• [What needs to be done]: What is needed is an exact copy of the lines from the one containing "finishes the script." to the one containing "2.556, 1.368, 2.125, x=-1.9, thick=0.021, rail=0.078)", both lines included, and no other lines.

• [Raw data]:
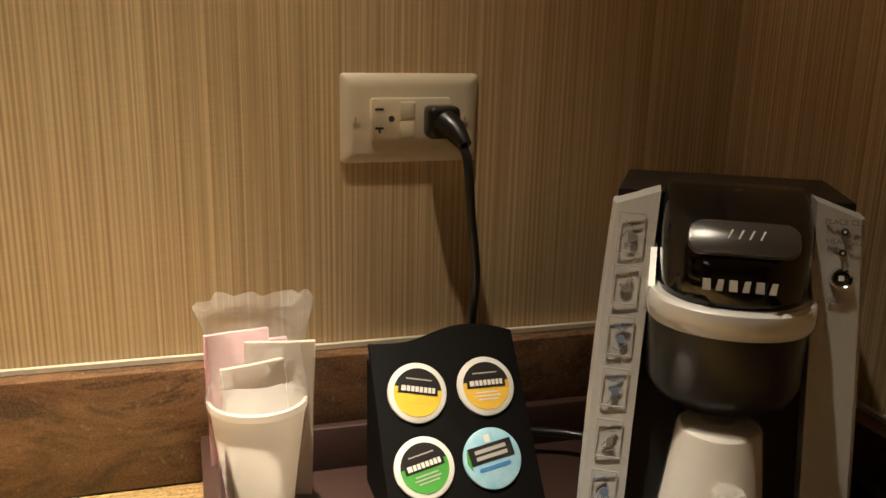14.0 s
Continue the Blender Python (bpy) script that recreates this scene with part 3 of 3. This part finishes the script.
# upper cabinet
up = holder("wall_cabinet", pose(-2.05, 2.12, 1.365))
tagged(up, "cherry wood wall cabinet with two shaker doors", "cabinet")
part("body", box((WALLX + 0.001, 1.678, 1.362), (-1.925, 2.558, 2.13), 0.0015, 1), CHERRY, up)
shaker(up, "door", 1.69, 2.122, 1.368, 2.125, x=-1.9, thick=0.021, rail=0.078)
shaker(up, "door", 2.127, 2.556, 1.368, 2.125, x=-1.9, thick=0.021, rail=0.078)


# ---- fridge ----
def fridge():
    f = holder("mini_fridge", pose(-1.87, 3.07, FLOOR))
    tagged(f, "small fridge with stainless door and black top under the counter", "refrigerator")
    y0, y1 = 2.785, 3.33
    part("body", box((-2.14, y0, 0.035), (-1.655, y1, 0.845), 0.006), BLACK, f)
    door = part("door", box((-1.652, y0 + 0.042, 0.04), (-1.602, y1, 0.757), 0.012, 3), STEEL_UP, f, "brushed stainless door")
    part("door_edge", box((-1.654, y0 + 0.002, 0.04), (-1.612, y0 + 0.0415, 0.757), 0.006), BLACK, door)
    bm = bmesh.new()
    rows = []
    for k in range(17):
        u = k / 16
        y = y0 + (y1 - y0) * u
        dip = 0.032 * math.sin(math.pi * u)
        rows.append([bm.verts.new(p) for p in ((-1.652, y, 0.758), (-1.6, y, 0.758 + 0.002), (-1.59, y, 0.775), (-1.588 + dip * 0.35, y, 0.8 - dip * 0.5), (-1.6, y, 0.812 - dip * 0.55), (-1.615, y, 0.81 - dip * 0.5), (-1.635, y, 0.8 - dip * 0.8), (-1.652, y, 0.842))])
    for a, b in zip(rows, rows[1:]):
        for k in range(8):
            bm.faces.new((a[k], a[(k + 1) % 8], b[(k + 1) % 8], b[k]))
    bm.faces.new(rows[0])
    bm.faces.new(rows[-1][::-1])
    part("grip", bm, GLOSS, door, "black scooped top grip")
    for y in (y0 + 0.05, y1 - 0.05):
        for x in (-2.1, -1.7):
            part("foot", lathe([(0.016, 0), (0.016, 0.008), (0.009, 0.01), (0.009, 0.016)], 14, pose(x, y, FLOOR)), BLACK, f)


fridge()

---

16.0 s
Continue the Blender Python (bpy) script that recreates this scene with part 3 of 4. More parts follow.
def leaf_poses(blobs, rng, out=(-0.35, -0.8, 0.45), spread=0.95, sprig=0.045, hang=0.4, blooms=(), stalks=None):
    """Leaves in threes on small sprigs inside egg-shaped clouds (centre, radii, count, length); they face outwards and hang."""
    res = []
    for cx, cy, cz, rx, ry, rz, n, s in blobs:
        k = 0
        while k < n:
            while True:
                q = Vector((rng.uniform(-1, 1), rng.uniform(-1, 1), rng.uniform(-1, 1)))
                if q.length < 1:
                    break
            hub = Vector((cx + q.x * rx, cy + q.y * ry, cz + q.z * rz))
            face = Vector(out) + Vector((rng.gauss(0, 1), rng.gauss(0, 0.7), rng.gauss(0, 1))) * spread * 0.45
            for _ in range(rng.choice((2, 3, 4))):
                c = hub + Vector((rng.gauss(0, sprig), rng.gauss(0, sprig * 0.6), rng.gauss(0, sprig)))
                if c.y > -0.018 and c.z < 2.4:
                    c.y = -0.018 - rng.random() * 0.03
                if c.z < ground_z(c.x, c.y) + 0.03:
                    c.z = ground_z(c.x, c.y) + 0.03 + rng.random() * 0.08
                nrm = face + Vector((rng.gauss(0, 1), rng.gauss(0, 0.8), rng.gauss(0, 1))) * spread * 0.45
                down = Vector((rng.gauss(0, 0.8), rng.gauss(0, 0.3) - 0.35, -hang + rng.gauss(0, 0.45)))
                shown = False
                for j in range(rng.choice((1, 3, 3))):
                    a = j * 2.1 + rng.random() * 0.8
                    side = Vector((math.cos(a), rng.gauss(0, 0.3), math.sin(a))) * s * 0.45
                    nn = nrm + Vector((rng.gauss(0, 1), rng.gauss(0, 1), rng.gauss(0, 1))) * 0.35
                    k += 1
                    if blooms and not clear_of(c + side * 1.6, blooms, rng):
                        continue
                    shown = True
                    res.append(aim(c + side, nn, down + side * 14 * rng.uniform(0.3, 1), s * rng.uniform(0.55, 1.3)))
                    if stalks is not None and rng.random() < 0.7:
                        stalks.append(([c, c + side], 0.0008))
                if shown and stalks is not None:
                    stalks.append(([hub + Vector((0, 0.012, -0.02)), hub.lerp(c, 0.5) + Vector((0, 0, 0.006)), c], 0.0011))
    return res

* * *

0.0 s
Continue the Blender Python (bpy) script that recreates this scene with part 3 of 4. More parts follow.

• [Completed exercise]:
Continue the Blender Python (bpy) script that recreates this scene with part 3 of 3. This part finishes the script.
# upper cabinet
up = holder("wall_cabinet", pose(-2.05, 2.12, 1.365))
tagged(up, "cherry wood wall cabinet with two shaker doors", "cabinet")
part("body", box((WALLX + 0.001, 1.678, 1.362), (-1.925, 2.558, 2.13), 0.0015, 1), CHERRY, up)
shaker(up, "door", 1.69, 2.122, 1.368, 2.125, x=-1.9, thick=0.021, rail=0.078)
shaker(up, "door", 2.127, 2.556, 1.368, 2.125, x=-1.9, thick=0.021, rail=0.078)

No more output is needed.